-- begin Stored data --

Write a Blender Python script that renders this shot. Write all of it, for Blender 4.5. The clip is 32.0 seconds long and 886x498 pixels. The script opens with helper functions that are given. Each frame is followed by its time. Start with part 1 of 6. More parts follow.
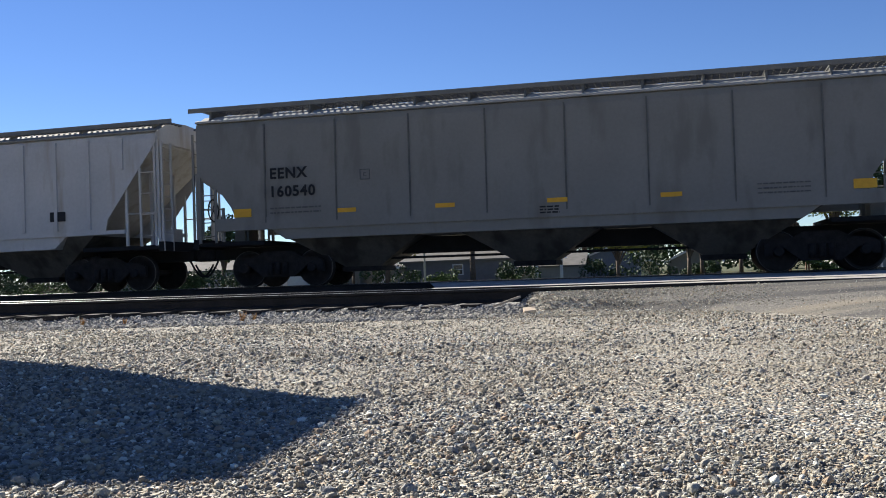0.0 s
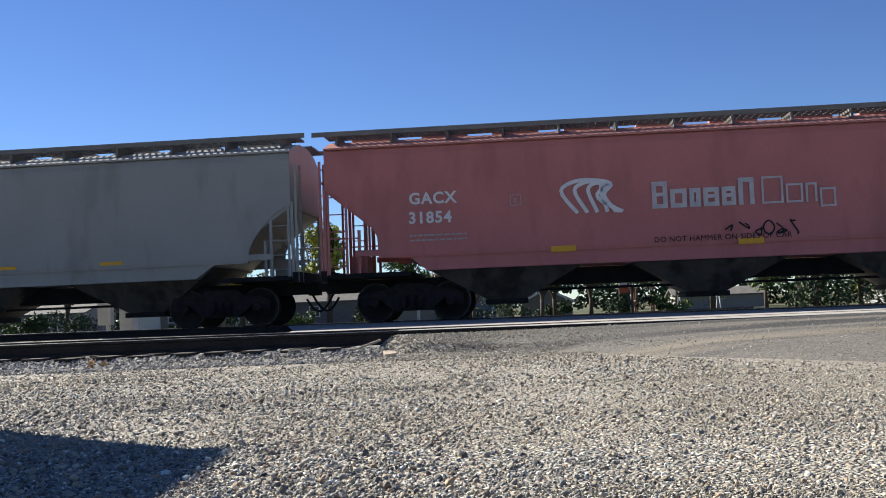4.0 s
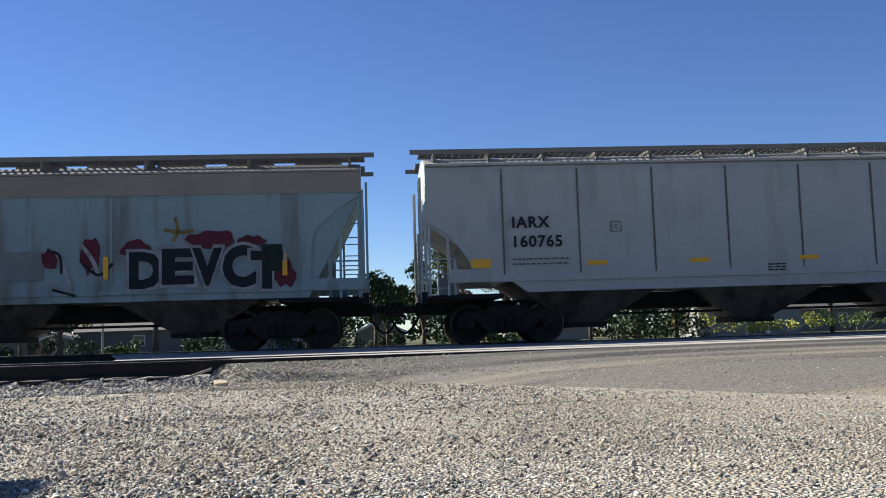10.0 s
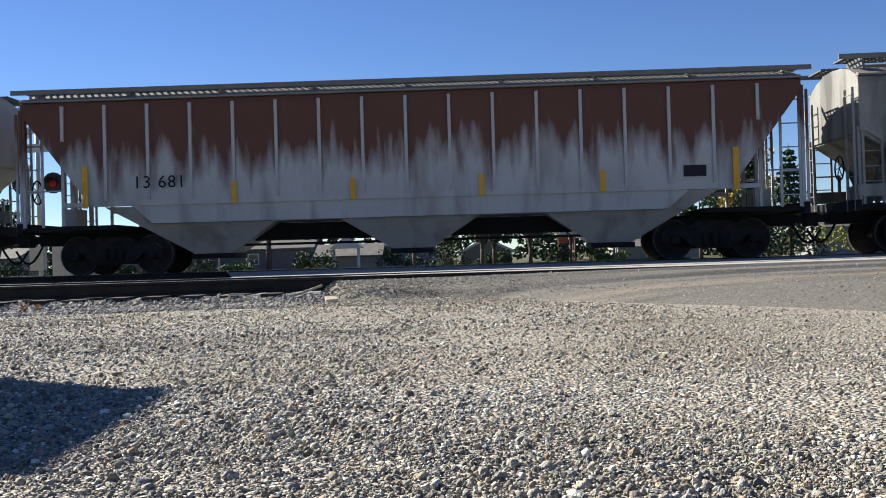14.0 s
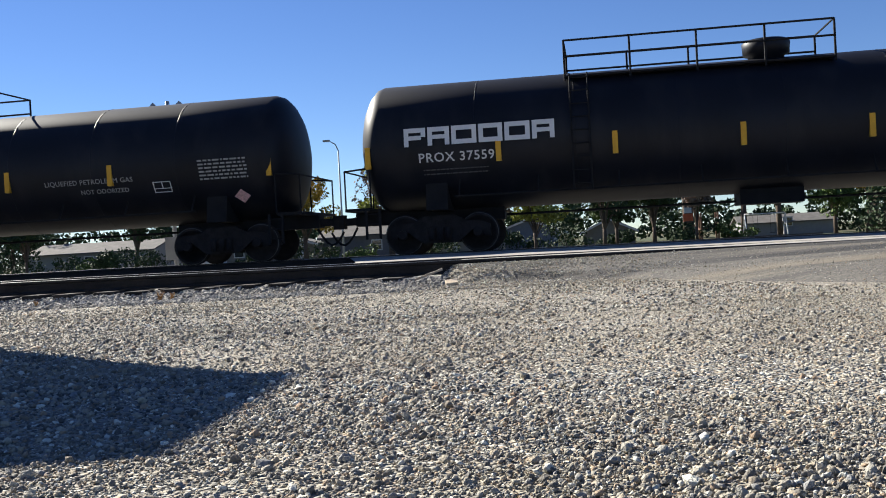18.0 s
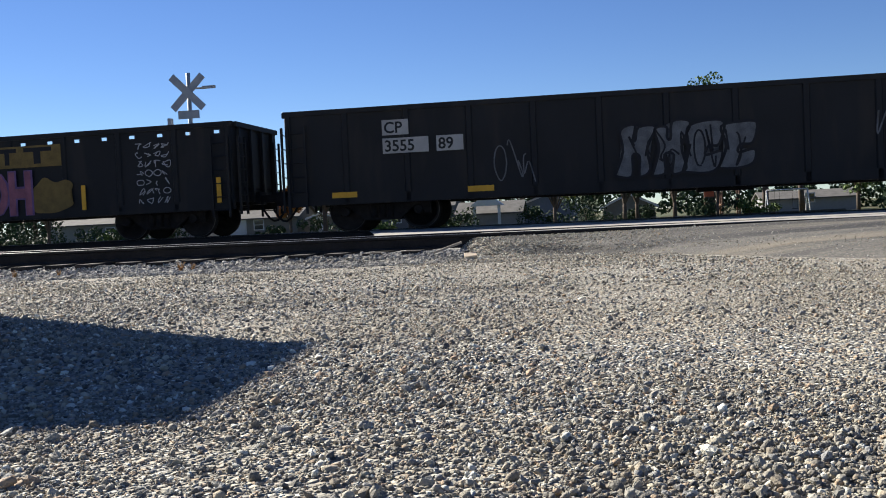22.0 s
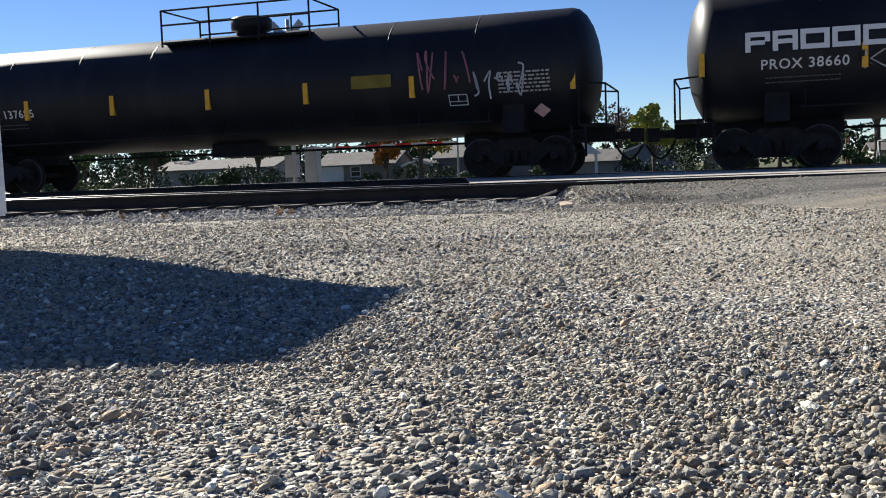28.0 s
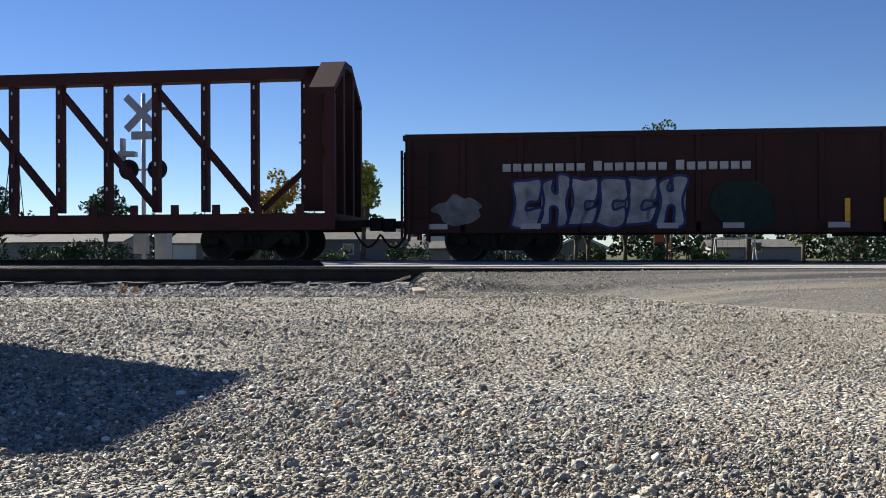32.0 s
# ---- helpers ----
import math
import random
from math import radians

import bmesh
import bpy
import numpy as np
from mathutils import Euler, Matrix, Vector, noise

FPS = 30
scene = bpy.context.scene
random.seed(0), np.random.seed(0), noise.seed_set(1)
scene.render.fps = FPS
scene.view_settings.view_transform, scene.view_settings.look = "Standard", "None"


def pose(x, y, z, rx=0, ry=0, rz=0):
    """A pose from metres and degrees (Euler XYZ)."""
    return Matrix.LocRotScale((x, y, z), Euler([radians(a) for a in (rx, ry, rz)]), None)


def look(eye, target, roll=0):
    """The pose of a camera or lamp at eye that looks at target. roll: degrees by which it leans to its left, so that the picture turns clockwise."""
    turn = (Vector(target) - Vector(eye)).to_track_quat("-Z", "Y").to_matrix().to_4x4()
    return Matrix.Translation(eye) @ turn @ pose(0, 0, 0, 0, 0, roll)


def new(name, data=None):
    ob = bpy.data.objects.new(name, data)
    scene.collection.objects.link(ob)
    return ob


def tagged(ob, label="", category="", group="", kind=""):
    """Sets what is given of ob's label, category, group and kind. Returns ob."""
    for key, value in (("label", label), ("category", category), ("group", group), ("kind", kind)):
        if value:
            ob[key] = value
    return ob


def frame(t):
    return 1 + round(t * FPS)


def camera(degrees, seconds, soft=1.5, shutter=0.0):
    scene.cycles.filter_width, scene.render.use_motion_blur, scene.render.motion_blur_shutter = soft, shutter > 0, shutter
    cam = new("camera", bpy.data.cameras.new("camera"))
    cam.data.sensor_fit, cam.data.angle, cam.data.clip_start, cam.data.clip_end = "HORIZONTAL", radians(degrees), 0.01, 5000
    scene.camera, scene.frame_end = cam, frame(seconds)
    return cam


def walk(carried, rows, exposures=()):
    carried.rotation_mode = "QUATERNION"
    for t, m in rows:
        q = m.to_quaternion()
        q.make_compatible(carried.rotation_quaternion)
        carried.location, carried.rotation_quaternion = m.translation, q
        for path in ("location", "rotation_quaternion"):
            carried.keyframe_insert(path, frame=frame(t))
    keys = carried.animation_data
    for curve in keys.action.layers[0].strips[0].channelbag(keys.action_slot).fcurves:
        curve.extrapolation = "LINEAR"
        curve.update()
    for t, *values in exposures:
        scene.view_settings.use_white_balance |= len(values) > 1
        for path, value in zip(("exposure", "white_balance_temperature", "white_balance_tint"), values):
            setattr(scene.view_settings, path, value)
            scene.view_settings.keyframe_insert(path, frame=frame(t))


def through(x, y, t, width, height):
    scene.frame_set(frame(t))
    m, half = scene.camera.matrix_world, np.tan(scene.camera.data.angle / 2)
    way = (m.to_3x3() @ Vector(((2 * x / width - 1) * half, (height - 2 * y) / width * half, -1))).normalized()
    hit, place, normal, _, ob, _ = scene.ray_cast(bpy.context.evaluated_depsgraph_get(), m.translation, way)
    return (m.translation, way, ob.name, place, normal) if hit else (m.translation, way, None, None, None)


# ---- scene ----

-- end Stored data --

Task description -
Find the lines containing "location" and pull them out.

Finished answer -
        carried.location, carried.rotation_quaternion = m.translation, q
        for path in ("location", "rotation_quaternion"):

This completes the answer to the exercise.